STEVENSON — The town of Paradise, Calif., spent years preparing for a catastrophic fire.
Paradise was divided into 14 zones for orderly evacuations. Skyway Road, one of the major routes leading to nearby Chico, was designated for “contra-flow,” meaning authorities could turn the road into a one-way evacuation route.
“As good as all the planning was, it was totally overwhelmed by the events of Nov. 8,” Paradise Mayor Jody Jones said during Tuesday’s meeting of transportation commissions from Washington, Oregon and California at Skamania Lodge.

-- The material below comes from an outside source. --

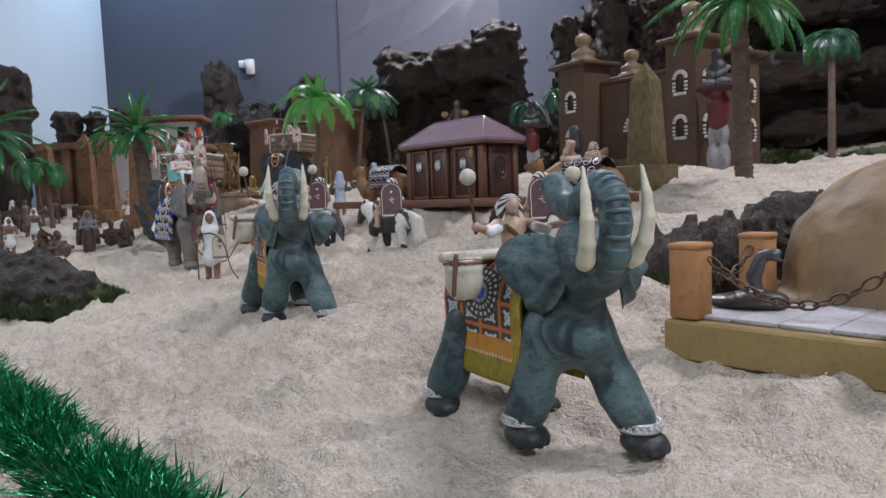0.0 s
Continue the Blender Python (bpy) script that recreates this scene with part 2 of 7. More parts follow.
def leaf_material(name, c1, c2, rough=0.3):
    n = Nodes(name)
    a = n.noise(30, 4, 0.6)
    col = n.mix(n.ramp(a, 0.35, 0.68), c1, c2)
    col = n.mix(n.math("MULTIPLY", n.random(), 0.5), col, tuple(v * 0.55 for v in c1))
    rib = n.noise(320, 2, 0.5, stretch=(0.3, 3.0, 1.0))
    m = n.done(col, n.math("ADD", n.math("MULTIPLY", a, 0.2), rough - 0.1), 0, rib, 0.0008, 0.6, coat=0.3)
    glow = n.t.nodes.new("ShaderNodeBsdfTranslucent")  # thin plastic lets some light through
    n.put(glow.inputs["Color"], n.mix(0.35, col, (0.25, 0.55, 0.10)))
    both = n.t.nodes.new("ShaderNodeMixShader")
    both.inputs[0].default_value = 0.32
    n.t.links.new(n.p.outputs[0], both.inputs[1])
    n.t.links.new(glow.outputs[0], both.inputs[2])
    n.t.links.new(both.outputs[0], n.t.nodes["Material Output"].inputs["Surface"])
    return m


def glyph_material(name, c1, c2, ink, step=0.011):
    """Carved stone with columns of small worn incised marks of no particular sign."""
    n = Nodes(name)
    x, y, z = n.sep(n.obj)
    col = n.mix(n.ramp(n.noise(16, 5, 0.65), 0.35, 0.68), c1, c2)
    cell = n.vec("MULTIPLY", n.obj, (90.0, 90.0, 60.0))
    f = n.math("GREATER_THAN", n.noise(1.0, 2, 0.5, co=cell), 0.53)
    col = n.mix(n.math("MULTIPLY", f, 0.4), col, ink)
    grain = n.noise(240, 4)
    return n.done(col, 0.8, 0, n.math("SUBTRACT", grain, f), 0.0012, 0.6)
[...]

Jones was part of a panel discussion on rural emergency access and shared the presentation table with Chris Branch, an Okanogan County commissioner, and Matt Marheine, deputy director of the Oregon Office of Emergency Management. But it was the mayor’s account of the horrific fire that quickly turned her small town in the Sierra Nevada foothills into hell on Earth that dominated Tuesday’s discussion, even though many aspects had little to do with transportation.
At 6:30 a.m. Nov. 8, Pacific Gas and Electric Co. transmission lines, about 8 miles from Paradise, sparked what became known as the Camp Fire. It would be the deadliest, most destructive fire in California history, killing 86 people, destroying 12,000 homes and displacing 26,000 residents.